╔══

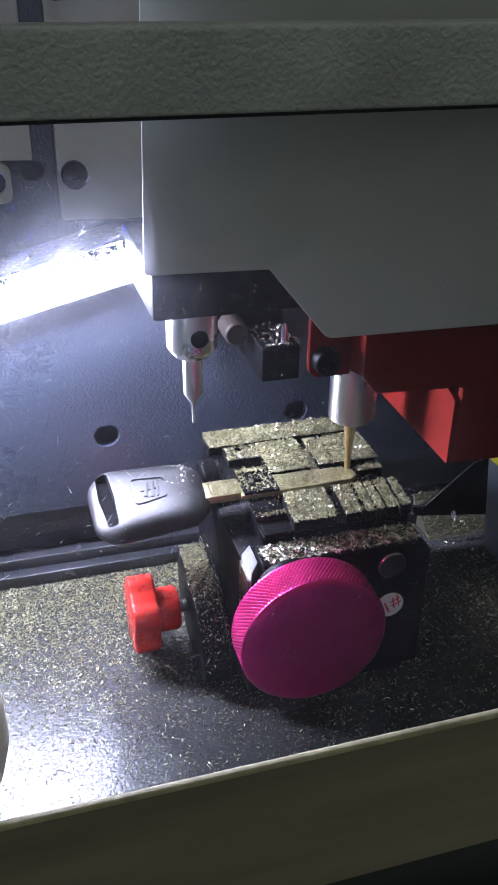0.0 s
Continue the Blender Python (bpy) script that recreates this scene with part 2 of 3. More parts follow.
def mesh_of(name, bm, mat, smooth=True):
    bmesh.ops.scale(bm, vec=(MM, MM, MM), verts=bm.verts)
    me = bpy.data.meshes.new(name)
    bm.to_mesh(me)
    bm.free()
    me.materials.append(mat)
    if smooth:
        me.shade_smooth()
        me.set_sharp_from_angle(angle=radians(35))
    return me


def part(name, bm, mat, parent=None, label="", smooth=True):
    ob = new(name, mesh_of(name, bm, mat, smooth))
    ob.parent = parent
    return tagged(ob, label) if label else ob


def thing(name, label, category, group="", at=(0, 0, 0)):
    ob = new(name)
    ob.empty_display_size = 0.01
    ob.location = Vector(at) * MM
    return tagged(ob, label, category, group)


def structure(name, bm, mat, label):
    return tagged(part(name, bm, mat), label, kind="structure")


def nb():
    return bmesh.new()


def chips_mesh(name, places, rng, small=0.5, large=1.6, width=0.22, tilt=0.5, pile=0.0, mat=None):
    """Curled slivers of cut metal: places are (x, y, z); tilt: how far they twist and arch; pile: how high they heap."""
    verts, faces = [], []
    for x, y, z in places:
        length = small + (large - small) * rng.random() ** 2.0
        wd = width * (0.5 + rng.random())
        yaw, curl = rng.random() * math.tau, rng.gauss(0, 0.7)
        roll, twist = rng.gauss(0, 0.75 * tilt), rng.gauss(0, 0.6 * tilt)
        arch = abs(rng.gauss(0, 0.22 * tilt)) * length
        rise = rng.gauss(0, 0.25 * tilt) * length
        lift = pile * rng.random() ** 2
        base = len(verts)
        px = py = 0.0
        for k in range(4):
            a = yaw + curl * (k - 1.5) * 0.5
            r = roll + twist * (k - 1.5) * 0.6
            nx, ny, nz = -math.sin(a) * math.cos(r) * wd / 2, math.cos(a) * math.cos(r) * wd / 2, math.sin(r) * wd / 2
            pz = max(0.02 + abs(nz), lift + 0.04 + abs(nz) + arch * (1 - ((k - 1.5) / 1.5) ** 2) + max(0.0, rise * k / 3))
            verts.append(((x + px + nx) * MM, (y + py + ny) * MM, (z + pz + nz) * MM))
            verts.append(((x + px - nx) * MM, (y + py - ny) * MM, (z + pz - nz) * MM))
            px += math.cos(a) * length / 3
            py += math.sin(a) * length / 3
        for k in (0, 2, 4):
            faces.append((base + k, base + k + 1, base + k + 3, base + k + 2))
    me = bpy.data.meshes.new(name)
    me.from_pydata(verts, [], faces)
    me.materials.append(mat or CHIP)
    return me


def chips(name, places, rng, parent=None, label="", **how):
    ob = new(name, chips_mesh(name, places, rng, **how))
    ob.parent = parent
    tagged(ob, label, kind="stuff")
    return ob


def clumped(x, y):
    """Uneven cover: thick and bare spots a few millimetres wide."""
    return min(1.0, max(0.12, 0.62 + 0.9 * noise.noise((x * 0.45, y * 0.45, 0.3)) + 0.5 * noise.noise((x * 1.3, y * 1.3, 5.0))))


def over(rng, n, x0, x1, y0, y1, z, keep=None):
    out = []
    for _ in range(n):
        x, y = x0 + (x1 - x0) * rng.random(), y0 + (y1 - y0) * rng.random()
        if keep is None or rng.random() < keep(x, y):
            out.append((x, y, z))
    return out


# ---- the machine's housing ----
WALL_Y = 51.2
bm = prism(nb(), [(-170, 24.0), (150, 24.0), (150, 235), (-170, 235)], "y", WALL_Y, WALL_Y + 3, holes=[(-46.5, 47.2, 3.7), (12.4, 47.8, 3.7), (-60, 125, 3.0)])
structure("wall_rear", bm, BLACK_WRINKLE, "black wrinkle-painted rear panel with round screw holes")
bm = box(nb(), -170, 150, WALL_Y + 6, WALL_Y + 14, -2, 235)
structure("wall_backing", bm, BLACK_WRINKLE, "dark space behind the rear panel")
bm = box(nb(), -170, 150, -81, WALL_Y + 5.9, -3, 0)
structure("floor", bm, TRAY_PAINT, "glossy black tray floor strewn with brass chips")
bm = box(nb(), -170, 150, 46.8, WALL_Y + 5.8, 0.01, 4.2, 0.4, 3)
box(bm, -170, 150, 50.4, WALL_Y + 5.8, 4.2, 8.0, 0.4, 3)
structure("trim", bm, TRIM_PAINT, "black stepped flange where tray meets rear panel")
bm = box(nb(), -173, -170, -90, WALL_Y + 14, -3, 235)
structure("wall_left", bm, BLACK_WRINKLE, "black painted side wall of the housing")
bm = box(nb(), 150, 153, -90, WALL_Y + 14, -3, 235)
structure("wall_right", bm, BLACK_WRINKLE, "black painted side wall of the housing")
bm = box(nb(), -173, 153, -30, WALL_Y + 14, 235, 238)
structure("ceiling", bm, HOOD_PAINT, "grey painted roof of the housing")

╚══

→ **SET PROBLEM**
Leave the pictures out and reproduce exactly the lines from the top of the listing above through the line with "return bmesh.new()".

→ **WRITTEN SOLUTION**
0.0 s
Continue the Blender Python (bpy) script that recreates this scene with part 2 of 3. More parts follow.
def mesh_of(name, bm, mat, smooth=True):
    bmesh.ops.scale(bm, vec=(MM, MM, MM), verts=bm.verts)
    me = bpy.data.meshes.new(name)
    bm.to_mesh(me)
    bm.free()
    me.materials.append(mat)
    if smooth:
        me.shade_smooth()
        me.set_sharp_from_angle(angle=radians(35))
    return me


def part(name, bm, mat, parent=None, label="", smooth=True):
    ob = new(name, mesh_of(name, bm, mat, smooth))
    ob.parent = parent
    return tagged(ob, label) if label else ob


def thing(name, label, category, group="", at=(0, 0, 0)):
    ob = new(name)
    ob.empty_display_size = 0.01
    ob.location = Vector(at) * MM
    return tagged(ob, label, category, group)


def structure(name, bm, mat, label):
    return tagged(part(name, bm, mat), label, kind="structure")


def nb():
    return bmesh.new()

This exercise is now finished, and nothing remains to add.